McCain is drawing fire from leading GOP conservatives because that's what he's worked towards for many, many years.
McCain is not just a senator who occasionally picks fights with his colleagues over matters of principle. He is a self-styled maverick, a politician who enjoys being a loner and has actively cultivated the prestige press by "straight talk" primarily aimed at his party. They love that. He loves their love. So he keeps doing it.
Iraq is not an example of McCain's standard-operating procedure. It is the one great exception, the just cause that demonstrates he is not simply a political poseur but is indeed prepared on occasion to be unpopular to achieve a noble purpose. His position on Iraq was not popular when he espoused it, early and often.

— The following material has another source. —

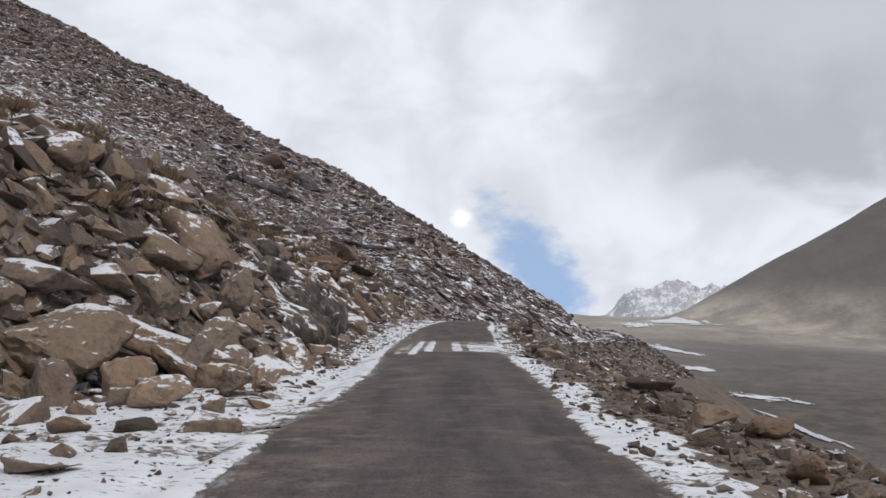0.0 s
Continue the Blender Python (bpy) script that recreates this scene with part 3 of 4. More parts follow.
# ---- rocks ----
def hull(seed, count=14, box=0.5):
    """The faces of a broken stone, about 2 across: the convex skin round a few points; box: how blocky it is."""
    r = np.random.default_rng(seed)
    p = r.normal(size=(count, 3))
    p /= np.linalg.norm(p, axis=1)[:, None]
    cube = p / np.abs(p).max(1)[:, None]
    p = (p * (1 - box) + cube * box * 0.92) * r.uniform(0.82, 1.05, (count, 1))
    i, j, k = np.array([(a, b, c) for a in range(count) for b in range(a) for c in range(b)]).T
    n = np.cross(p[j] - p[i], p[k] - p[i])
    off = np.einsum("fi,pfi->fp", n, p[:, None] - p[i][None])
    outer, inner = (off < 1e-9).all(1), (off > -1e-9).all(1)
    f = np.vstack([np.stack([i, j, k], -1)[outer], np.stack([i, k, j], -1)[inner]])
    used, f = np.unique(f, return_inverse=True)
    p = p[used] - (p[used].max(0) + p[used].min(0)) / 2
    return p / np.abs(p).max(0), f.reshape(-1, 3)


def finer(v, f):
    """Every face split in four."""
    pairs = np.sort(np.concatenate([f[:, [0, 1]], f[:, [1, 2]], f[:, [2, 0]]]), 1)
    edges, at = np.unique(pairs, axis=0, return_inverse=True)
    a, b, c = (at.reshape(3, -1) + len(v))
    i, j, k = f.T
    return np.vstack([v, v[edges].mean(1)]), np.vstack([np.stack(q, -1) for q in ((i, a, c), (a, j, b), (c, b, k), (a, b, c))])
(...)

It did not win him praise from the Washington and New York elites. While critical of the Bush administration, it was not designed to undercut the president but to save his signature public policy.
But just about every other event in the McCain-as-maverick story involves him abandoning conservatives and the Bush administration to adopt the favorite policies and pet projects of media elites and the Left. During the 1990s, these groups became fascinated with three causes: the fight against global warming, campaign-finance reform, and stopping the conservative drift in the federal judiciary. In all three cases, Left-wing elites sought to maintain or expand their power: climate-change regulations finally give bureaucrats a chance to implement central economic planning, campaign-finance reform strengthens media companies at the expense of alternative political institutions, and the judiciary is where elite judges can enact laws and amend the constitution to advance their Left agenda without bothering to subject it to public vote. In all three cases, McCain was instrumental in providing these elites a crucial Republican crossover voice or vote, and clearly knew all the time that he was playing that role for them.
Conservatives who criticize McCain may be wrong or politically impractical, but it is unfair to blame them for starting the row. McCain started it, years ago, and is reaping what he sowed. Don't be fooled — he knew exactly what he was doing all along, and is not surprised to find himself in a civil war with the mainstream of his party and with the conservative movement.